In April 1976, The Rt. Hon. John G. Diefenbaker, the 13th Prime Minister of Canada (1957–1963), visited Our Lady of Wisdom School. He spoke to the staff and students and signed a copy of the Canadian Bill of Rights (one of his major accomplishments in office) which was framed and placed on a hallway wall. He shared with the children his hopes and dreams for Canada.

===25th-anniversary celebration===

On May 7, 1999, Our Lady of Wisdom School celebrated its 25th year of operation (counted from the official naming ceremony for the school in 1974). The celebrant for the mass was Archbishop Marcel Gervais and Monsignor Leonard Lunney (Pastor, Divine Infant Parish).
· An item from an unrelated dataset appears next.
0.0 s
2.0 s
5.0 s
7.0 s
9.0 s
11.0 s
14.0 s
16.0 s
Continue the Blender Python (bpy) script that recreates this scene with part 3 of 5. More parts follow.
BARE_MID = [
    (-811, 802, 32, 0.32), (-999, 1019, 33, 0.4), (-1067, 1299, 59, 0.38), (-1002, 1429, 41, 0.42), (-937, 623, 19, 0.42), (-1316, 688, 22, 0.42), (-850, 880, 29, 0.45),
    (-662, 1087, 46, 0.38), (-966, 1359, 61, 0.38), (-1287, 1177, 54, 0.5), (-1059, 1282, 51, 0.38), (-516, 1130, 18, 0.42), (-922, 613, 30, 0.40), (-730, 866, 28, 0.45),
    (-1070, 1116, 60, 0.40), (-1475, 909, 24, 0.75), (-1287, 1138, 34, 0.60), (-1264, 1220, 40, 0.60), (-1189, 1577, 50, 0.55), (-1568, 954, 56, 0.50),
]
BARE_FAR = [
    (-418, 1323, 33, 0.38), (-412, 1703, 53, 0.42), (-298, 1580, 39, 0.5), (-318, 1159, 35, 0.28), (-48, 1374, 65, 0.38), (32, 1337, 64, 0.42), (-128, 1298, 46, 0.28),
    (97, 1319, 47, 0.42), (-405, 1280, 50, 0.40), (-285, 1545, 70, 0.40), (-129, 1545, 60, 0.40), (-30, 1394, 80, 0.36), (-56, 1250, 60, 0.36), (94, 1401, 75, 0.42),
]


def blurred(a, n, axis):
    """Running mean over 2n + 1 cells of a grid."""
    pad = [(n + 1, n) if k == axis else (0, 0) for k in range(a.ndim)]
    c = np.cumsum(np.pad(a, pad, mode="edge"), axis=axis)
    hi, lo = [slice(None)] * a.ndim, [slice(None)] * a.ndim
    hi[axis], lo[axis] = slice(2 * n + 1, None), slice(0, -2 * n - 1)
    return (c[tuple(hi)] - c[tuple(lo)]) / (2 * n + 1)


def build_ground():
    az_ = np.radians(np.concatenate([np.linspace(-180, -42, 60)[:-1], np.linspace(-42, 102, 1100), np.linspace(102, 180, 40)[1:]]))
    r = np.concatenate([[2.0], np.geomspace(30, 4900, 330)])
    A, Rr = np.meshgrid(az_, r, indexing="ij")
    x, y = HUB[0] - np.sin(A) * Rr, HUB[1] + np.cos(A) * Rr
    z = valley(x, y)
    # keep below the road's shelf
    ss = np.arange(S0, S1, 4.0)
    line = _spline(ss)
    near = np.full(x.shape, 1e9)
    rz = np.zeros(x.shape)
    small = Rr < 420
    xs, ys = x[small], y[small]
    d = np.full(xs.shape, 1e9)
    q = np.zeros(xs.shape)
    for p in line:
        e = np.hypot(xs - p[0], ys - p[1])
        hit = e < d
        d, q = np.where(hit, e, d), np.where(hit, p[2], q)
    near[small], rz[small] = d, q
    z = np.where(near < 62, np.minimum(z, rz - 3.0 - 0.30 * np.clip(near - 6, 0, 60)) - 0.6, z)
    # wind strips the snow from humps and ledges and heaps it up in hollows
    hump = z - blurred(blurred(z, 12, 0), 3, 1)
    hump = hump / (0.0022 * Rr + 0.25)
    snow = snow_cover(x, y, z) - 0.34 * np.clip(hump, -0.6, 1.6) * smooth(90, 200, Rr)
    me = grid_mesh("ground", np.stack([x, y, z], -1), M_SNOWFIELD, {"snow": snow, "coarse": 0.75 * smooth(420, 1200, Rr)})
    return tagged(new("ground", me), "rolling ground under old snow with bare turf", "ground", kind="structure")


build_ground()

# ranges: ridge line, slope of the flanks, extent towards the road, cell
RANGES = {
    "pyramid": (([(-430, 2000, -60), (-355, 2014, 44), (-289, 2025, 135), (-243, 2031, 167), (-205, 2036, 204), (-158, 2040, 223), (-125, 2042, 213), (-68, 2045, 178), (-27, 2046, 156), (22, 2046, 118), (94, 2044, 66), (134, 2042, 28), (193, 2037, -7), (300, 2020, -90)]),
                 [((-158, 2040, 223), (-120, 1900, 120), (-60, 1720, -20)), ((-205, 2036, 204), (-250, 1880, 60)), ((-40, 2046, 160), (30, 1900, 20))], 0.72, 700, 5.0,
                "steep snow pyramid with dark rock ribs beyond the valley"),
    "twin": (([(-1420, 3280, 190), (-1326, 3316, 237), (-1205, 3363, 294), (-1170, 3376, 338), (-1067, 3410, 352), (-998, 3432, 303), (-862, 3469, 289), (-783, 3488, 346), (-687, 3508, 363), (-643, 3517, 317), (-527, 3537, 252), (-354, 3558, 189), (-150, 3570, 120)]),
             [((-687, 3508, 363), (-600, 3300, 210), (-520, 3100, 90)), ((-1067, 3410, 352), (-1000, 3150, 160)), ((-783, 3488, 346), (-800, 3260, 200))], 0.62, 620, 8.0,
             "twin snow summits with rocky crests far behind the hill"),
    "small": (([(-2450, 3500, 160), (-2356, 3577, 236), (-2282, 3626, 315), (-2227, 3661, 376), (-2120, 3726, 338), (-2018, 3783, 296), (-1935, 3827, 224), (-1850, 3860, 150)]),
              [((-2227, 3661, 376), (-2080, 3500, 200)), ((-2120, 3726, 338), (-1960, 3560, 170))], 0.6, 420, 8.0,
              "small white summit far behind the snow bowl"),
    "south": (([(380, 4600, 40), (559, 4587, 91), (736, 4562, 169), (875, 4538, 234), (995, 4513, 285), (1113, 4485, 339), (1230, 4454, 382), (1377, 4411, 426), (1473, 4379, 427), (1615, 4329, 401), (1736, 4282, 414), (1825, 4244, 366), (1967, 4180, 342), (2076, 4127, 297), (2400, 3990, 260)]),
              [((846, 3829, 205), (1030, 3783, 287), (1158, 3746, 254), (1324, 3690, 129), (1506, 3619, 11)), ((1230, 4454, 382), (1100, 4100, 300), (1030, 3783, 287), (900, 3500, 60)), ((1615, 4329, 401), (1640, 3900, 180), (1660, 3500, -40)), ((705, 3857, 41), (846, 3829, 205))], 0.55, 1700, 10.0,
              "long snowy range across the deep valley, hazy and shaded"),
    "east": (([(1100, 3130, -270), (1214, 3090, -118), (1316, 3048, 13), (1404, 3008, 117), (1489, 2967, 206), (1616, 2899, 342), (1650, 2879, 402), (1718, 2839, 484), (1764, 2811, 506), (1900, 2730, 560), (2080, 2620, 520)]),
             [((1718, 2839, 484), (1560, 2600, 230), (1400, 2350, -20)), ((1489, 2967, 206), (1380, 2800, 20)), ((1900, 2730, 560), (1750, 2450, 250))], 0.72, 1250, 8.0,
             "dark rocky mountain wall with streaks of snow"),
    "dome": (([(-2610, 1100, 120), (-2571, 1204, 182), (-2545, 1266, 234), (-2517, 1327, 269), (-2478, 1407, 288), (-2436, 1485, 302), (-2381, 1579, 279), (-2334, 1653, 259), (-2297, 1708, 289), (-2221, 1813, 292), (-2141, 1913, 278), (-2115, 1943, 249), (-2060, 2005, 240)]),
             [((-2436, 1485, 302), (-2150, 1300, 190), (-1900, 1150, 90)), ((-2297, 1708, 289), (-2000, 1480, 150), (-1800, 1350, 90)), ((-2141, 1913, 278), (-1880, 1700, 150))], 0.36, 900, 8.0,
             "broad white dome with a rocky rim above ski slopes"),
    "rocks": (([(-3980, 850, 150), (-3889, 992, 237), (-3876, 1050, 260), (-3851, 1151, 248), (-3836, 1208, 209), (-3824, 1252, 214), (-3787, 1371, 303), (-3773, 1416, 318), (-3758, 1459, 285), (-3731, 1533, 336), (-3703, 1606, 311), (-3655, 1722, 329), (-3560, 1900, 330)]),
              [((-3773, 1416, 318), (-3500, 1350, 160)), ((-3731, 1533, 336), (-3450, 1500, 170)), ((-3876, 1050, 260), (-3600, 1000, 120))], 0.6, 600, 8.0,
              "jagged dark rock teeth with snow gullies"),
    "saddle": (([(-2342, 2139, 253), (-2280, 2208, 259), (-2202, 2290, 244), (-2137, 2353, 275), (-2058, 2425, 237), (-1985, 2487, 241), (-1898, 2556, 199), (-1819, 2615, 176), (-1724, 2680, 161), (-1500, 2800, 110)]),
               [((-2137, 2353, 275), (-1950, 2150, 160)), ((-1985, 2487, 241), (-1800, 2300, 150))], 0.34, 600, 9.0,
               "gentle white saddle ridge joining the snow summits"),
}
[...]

Speakers at the celebration included John Power (Principal), Brian Coburn (Mayor, Cumberland Township), Ron Larkin (Chairperson, Ottawa Carleton Catholic School Board), Philip Rocco (Director, Ottawa Carleton Catholic School Board) and Angela DiGiacomo (Chairperson, Our Lady of Wisdom School Council).

===Citizenship Court===

In 1996, Citizenship Court Judge Suzanne Pinel, held the swearing in of new Canadians at Our Lady of Wisdom School. Students were given an insight into the workings of the Citizenship Court.

==Church affiliation==

Our Lady of Wisdom School is affiliated with the Divine Infant Parish located at 6658 Bilberry Drive, Orleans, Ontario.